なお,このほか,この期間における人事制度上の重要な改訂や新設としては,1966年(昭和41年)12月,主として管理者層を対象とした資格制度を発足させたこと,および,1970年(昭和45年)5月に発足した育児休職制度などがあった。
品質管理活動の製造現場第一線への定着
1956年(昭和31年)にデミング賞実施賞に輝いた当社は,その後も品質管理の徹底と定着のため地道な活動を続けてきたが,国際競争に耐える企業体質づくりという課題のもとで,品質管理活動は,1960年代に入って,一つの転換期を迎えた。
製造現場における品質管理は,作業標準の制定や管理図の作成という問題に先立って,何よりも一人一人の品質に対する意識の問題が重要である。
これまでの工場における品質管理推進活動は,製造現場の品質向上・生産性向上に大きな成果をあげたが,どちらかといえばスタッフ主導型の色彩が強く,製造現場の自主性という面で,その推進方法について反省すべき点も生じてきた。

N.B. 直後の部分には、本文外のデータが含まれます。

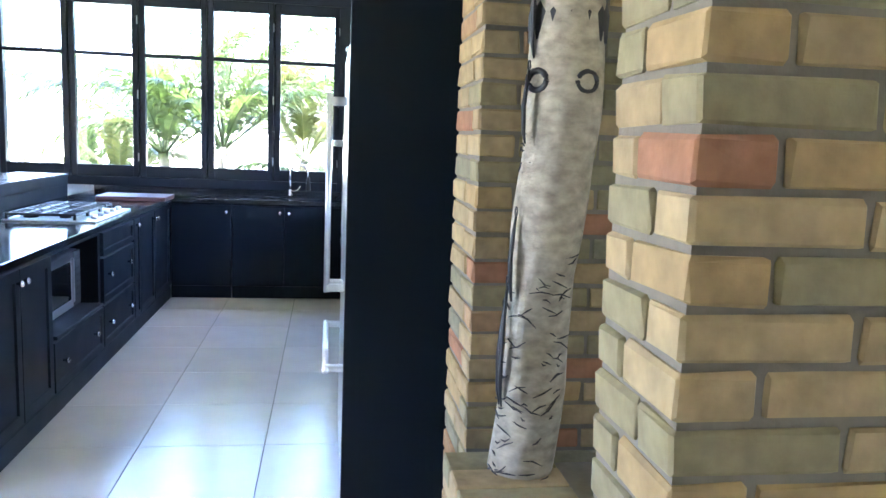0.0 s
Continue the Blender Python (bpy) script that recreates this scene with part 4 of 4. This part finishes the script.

足柄工場では,この反省に基づき,製造部門の管理者や第一線監督者を対象とする品質管理教育やIE(Industrial Engineeringの略。人・機械・物・情報を統合し,最適なワークシステムを設計確立するためのエンジニアリングアプローチ)教育を見直して,工場の製造現場が,品質管理活動やIE活動を自主的に展開していく体制づくりに努めた。その成果が実って,製造現場の第一線では,品質管理の手法やIEの手法を身につけて,自ら作業方法や製造工程を分析し,作業効率の改善を図り,品質意識もより一層向上した。
そのころ,わが国産業界で,オペレーター層の品質管理活動としてQCサークル活動が提唱されてきたが,当社では,小集団活動としてのRM活動の中でも品質管理や作業効率改善のテーマが多く取り上げられ,このことも,品質管理活動が製造現場に定着する大きな要因となった。
また,生産技術の進展や生産設備の高度化に対応して,技術革新に即した新しい品質管理マニュアルが必要となったが,このように全工場に共通する課題に対しては,各職場を横断するチームを編成し,チーム活動を通して課題に挑戦し,解決を図っていった。1968年(昭和43年)からは,このチーム活動の成果に基づいて,階層別に組み立てられた新しい教育体系がスタートした。
労使関係の改善と労働条件の向上
1960年(昭和35年)の賃金改訂交渉における1か月に及ぶ長期ストライキは,当社の労使に大きな打撃を与えたが,1962年(昭和37年)には労使対立関係はその頂点を迎えた。春闘が紛糾する中で,労働協約改訂交渉も行き詰まり,労働協約が失効し,同年3月から無協約となるという異常な事態を迎えることとなった。
この後,事態の打開に向けて労使双方が努力し,労働協約については,1963年(昭和38年)の団体交渉で一部を,さらに,1965年(昭和40年)に,残りの部分についても締結し,ようやく協約が再び整備されるに至った。
また,当社は,労働条件についても積極的に改善を進め,1964年(昭和39年)1月には,世間一般より早く定年を55歳から57歳に延ばしたほか,1966年(昭和41年)9月には,3交代勤務者の実働時間短縮(実働時間を週42時間から週41時間に短縮)を実施し,また,同年10月,厚生年金基金が発足した。さらに,翌1967年(昭和42年)には社宅制度および持家制度の改善を実施した。
このようにして,1960年代前半の荒れた労使関係は双方の努力によって改善が進められ,労使の信頼関係を回復し,1969年(昭和44年)の協約改訂交渉では,その前文に「会社は労働条件の改善につとめ,労働組合は生産性向上施策に協力する」ことを下記のとおり明記し,ここに,安定した労使関係の基礎ができた。
前 文
富士写真フイルム株式会社(以下,会社という)と合成化学産業労働組合連合富士フイルム労働組合(以下,組合という)は,経済国際化の厳しい環境の中で企業と組合員をまもるため,あらたな決意をもって次の原則を確認し労働協約を締結する。
- 会社と組合は相互に信頼し,理解を深める努力を惜しまない。
- 会社は組合員の労働条件・福祉の向上に努める。
- 組合は会社の生産性向上施策に協力する。
- 会社と組合は労使関係の平和を維持することに努める。
当社の労使関係は,時代に即応したこの労働協約を基調として,信頼と協力の新しい時代に入っていくこととなった。その意味で,1969年(昭和44年)は,労使関係にとって新たな1ページを画す年になったといえよう。